If you can handle the chaos, Confusion in the Ranks, Warp World, Scrambleverse and Thieves’ Auction have a small chance of solving your enchantment problems.

Colour hosers Active Volcano, Anarchy, Omen of Fire, Pyroblast, and the classic Red Elemental Blast offer some pretty good utility against enchantments of those colours. It sucks to put a card like Red Elemental Blast in a Commander deck. Especially in those games where there’s no blue at all. But these cards might suit your meta, or just have so much upside, that they’re worth a look.

Nearing the bottom of the barrel are ways to damage opponents based on their enchantments. These cards are almost unplayable. They are Aura Barbs, Blood Oath, Enchanter’s Bane and Starfall. Yikes.

Even more sad are red’s versions of the edict effects. Cards like Akki Underminer, Capricious Efreet, Crack the Earth, Earth-Cult Elemental, Misguided Rage, Silverclad Ferocidons, Storm Fleet Arsonist, Tyrant of Discord, and Whims of the Fates. The cards themselves aren’t all sad. Some are pretty cool. But this is what passes for red trying to answer enchantments.

At the bottom of the barrel are Bearer of the Heavens and Apocalypse. Reset and hope for the best.

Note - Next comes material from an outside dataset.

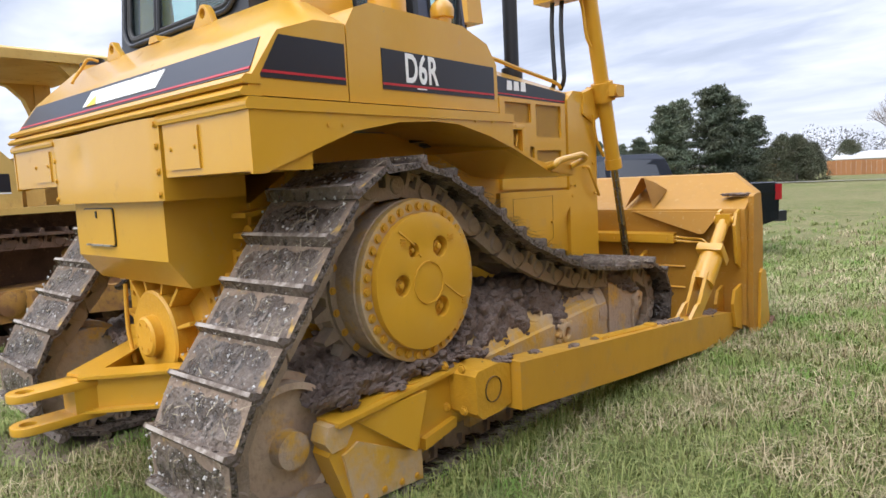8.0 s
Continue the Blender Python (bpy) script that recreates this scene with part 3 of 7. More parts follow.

One other thing I’d like to mention are a pair of cards that really stick it to red players. Priest of Iroas and Thunderscape Battlemage are both cheap, simple, anti-enchantment cards. In red. But colour identity prevents either from being played without white or green in Commander. Which sucks.

Conclusion

Enchantments are powerful, versatile and now come more often from the Command Zone. Answers are needed, but are concentrated in white, green and blue. Black and red struggle with enchantments. Colourless cards provide some relief, but only go so far. Recent printings Feed the Swarm and Wild Magic Surge have greatly increased black and red enchantment interaction, but it’s still terrible that we can only point to 2 cards in this way. If this continues to be the case, it’s tough to imagine black, red and black/red decks being any kind of a player in Commander when they can be shut down or outvalued so easily by so many enchantments. I hope future printings address this issue, and soon. Thanks for reading!